Full Professor
Strategic program(s):
Biography
Arjen Slooter studied Medicine at the Vrije Universiteit, Amsterdam and worked subsequently as a resident in Neurology in Sint Lucas Hospital, Amsterdam (1994). He was research fellow in Neuro-Epidemiology at the G.H. Sergievsky Center, Columbia University, New York (1996), and received a PhD in Epidemiology from Erasmus University, Rotterdam (1998), on a thesis on dementia. During his residency in Neurology at UMC Utrecht (1999-2004), he became enthusiastic for Neurocritical Care. After a fellowship in Intensive Care Medicine (AMC Amsterdam, 2004-2006), he rejoined UMC Utrecht where he worked until 2022 as a consultant neurologist-intensivist at the Department of Intensive Care Medicine. In 2016, he was appointed as Professor of Intensive Care Neuropsychiatry at Utrecht University. Dr Slooter was chair of the delirium section of the (American) Society of Critical Care Medicine (SCCM) guidelines on pain, agitation/sedation, delirium, immobility, and sleep disruption, as well as initiator and chair of an international consortium to update nomenclature on delirium and acute encephalopathy. From 2018 to 2023 he was President of the European Delirium Association. In 2022, he made a career shift to psychiatry.
The research focus of Arjen Slooter is on delirium and on neuropsychiatric outcome after anesthesia/surgery or critical illness. Using various methods and approaches (epidemiology, EEG, MRI), he has investigated all aspects of delirium, including its phenomenology and brain network characteristics, detection and monitoring, risk factors, prognosis, prevention and treatment. Research on neuropsychiatric outcomes includes ICU-related risk factor analyses on cognitive decline, mental illness and chronic pain after critical illness and treatment in the ICU. Arjen lives with his wife Barbara, daughter Pien and son Bas in beautiful Utrecht.
1. Van den Boogaard M, Slooter AJC, Brüggemann RJM, Schoonhoven L, Beishuizen A, Vermeijden JW, Pretorius D, de Koning J, Simons KS, Dennesen PJW, Van der Voort PHJ, Houterman S, van der Hoeven JG, Pickkers P; REDUCE Study Investigators. Effect of Haloperidol on Survival Among Critically Ill Adults With a High Risk of Delirium: The REDUCE Randomized Clinical Trial. JAMA 2018;319:680-90. Impact Factor (IF) 157.
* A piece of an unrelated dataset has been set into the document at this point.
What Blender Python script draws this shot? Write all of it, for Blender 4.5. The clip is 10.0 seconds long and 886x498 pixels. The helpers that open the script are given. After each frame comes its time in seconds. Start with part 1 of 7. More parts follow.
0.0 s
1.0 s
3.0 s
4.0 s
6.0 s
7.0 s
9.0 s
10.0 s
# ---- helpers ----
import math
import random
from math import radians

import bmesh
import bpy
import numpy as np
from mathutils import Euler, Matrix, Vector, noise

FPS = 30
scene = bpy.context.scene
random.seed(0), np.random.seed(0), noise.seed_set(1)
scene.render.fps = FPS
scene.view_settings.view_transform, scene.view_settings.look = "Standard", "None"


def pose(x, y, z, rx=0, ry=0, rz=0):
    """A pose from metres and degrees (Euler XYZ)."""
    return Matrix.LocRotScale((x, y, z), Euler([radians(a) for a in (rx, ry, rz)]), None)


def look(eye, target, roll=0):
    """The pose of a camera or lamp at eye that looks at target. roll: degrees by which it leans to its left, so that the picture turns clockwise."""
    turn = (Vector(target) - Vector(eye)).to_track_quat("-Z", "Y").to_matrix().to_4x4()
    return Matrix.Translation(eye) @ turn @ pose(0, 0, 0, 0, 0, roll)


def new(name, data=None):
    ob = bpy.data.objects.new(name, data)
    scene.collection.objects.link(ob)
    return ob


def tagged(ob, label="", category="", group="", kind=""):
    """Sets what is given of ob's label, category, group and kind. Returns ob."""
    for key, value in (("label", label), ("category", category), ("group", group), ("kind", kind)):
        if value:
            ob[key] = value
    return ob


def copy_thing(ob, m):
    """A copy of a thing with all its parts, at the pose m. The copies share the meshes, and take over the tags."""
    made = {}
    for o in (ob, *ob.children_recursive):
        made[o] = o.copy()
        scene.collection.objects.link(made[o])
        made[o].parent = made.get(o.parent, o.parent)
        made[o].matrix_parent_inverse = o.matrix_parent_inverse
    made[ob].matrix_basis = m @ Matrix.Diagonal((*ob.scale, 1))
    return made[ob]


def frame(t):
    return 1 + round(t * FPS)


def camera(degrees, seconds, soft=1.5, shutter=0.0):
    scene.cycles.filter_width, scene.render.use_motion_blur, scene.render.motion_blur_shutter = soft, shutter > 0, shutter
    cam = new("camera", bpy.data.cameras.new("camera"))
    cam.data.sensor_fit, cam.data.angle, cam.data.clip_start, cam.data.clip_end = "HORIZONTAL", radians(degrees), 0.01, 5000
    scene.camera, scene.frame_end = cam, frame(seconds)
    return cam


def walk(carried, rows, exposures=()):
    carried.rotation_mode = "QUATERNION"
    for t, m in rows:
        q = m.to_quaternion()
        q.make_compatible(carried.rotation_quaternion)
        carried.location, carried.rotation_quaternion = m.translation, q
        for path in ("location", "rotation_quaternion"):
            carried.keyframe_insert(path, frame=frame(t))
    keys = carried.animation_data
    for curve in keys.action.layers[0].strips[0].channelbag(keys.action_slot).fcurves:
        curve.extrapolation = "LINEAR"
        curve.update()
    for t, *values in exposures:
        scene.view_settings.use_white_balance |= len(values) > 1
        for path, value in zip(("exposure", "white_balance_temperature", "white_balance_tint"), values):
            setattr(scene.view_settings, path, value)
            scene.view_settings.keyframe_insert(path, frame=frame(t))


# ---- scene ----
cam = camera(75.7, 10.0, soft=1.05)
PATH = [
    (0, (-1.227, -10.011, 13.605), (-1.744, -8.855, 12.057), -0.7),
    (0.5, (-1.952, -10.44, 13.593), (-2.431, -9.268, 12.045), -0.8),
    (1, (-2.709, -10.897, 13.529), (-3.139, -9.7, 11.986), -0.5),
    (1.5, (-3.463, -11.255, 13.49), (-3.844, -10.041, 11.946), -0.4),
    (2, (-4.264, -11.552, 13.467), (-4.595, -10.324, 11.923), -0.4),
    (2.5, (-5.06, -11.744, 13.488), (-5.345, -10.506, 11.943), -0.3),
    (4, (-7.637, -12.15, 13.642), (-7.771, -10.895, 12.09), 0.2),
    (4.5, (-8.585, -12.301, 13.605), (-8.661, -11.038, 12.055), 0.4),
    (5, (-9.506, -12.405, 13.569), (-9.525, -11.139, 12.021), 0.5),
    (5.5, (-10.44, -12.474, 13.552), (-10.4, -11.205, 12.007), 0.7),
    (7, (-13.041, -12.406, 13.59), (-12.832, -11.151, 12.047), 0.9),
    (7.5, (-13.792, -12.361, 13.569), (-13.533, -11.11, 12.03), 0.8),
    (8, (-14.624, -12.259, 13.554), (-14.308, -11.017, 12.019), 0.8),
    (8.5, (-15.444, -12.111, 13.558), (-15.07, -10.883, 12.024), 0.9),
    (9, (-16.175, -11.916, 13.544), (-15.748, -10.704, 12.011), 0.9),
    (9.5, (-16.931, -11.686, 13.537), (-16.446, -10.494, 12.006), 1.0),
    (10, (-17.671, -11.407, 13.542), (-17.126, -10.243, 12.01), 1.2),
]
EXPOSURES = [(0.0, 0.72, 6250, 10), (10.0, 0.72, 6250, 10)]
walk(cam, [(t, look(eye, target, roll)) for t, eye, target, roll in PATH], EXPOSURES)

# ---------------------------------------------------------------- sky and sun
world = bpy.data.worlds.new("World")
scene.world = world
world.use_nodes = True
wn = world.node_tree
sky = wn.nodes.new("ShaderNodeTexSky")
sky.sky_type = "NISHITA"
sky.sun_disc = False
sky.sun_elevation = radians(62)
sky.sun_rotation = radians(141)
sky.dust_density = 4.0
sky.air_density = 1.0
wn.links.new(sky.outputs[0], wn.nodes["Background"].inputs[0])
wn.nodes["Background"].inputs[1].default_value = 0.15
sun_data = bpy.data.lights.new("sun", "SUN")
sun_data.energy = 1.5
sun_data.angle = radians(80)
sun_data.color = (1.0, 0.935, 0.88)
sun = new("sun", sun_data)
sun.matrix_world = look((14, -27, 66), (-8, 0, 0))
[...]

2. Numan T, van den Boogaard M, Kamper AM, Rood PJT, Peelen LM, Slooter AJC; Dutch Delirium Detection Study Group. Delirium detection using relative delta power based on 1-minute single-channel EEG: a multicentre study. Br J Anaesth 2019;122:60-8. IF 9.9.
3. Slooter AJC, Otte WM, Devlin JW, Arora RC, Bleck TP, Claassen J, Duprey MS, Ely EW, Kaplan PW, Latronico N, Morandi A, Neufeld KJ, Sharshar T, MacLullich AMJ, Stevens RD. Updated nomenclature of delirium and acute encephalopathy: statement of ten societies. Intensive Care Med 2020;46:1020-2. IF 42.
4. Wilson JE, Mart M, Cunningham C, Shehabi Y, Girard T, MacLullich A, Slooter AJC, EW Ely. Delirium. Nature Rev Dis Primers 2020;6:90. IF 52.
5. Duprey MS, Dijkstra-Kersten SMA, Zaal IJ, Briesacher BA, Saczynski JS, Griffith JL, Devlin JW, Slooter AJC. Opioid Use Increases the Risk of Delirium in Critically Ill Adults Independently of Pain. Am J Respir Crit Care Med 2021;204:566-72. IF 30.5.
Research aim
The general aim of our research group is to decrease the burden of delirium during hospital admission and to improve outcome thereafter. Delirium is a frequent and serious complication that increases the risk of dementia.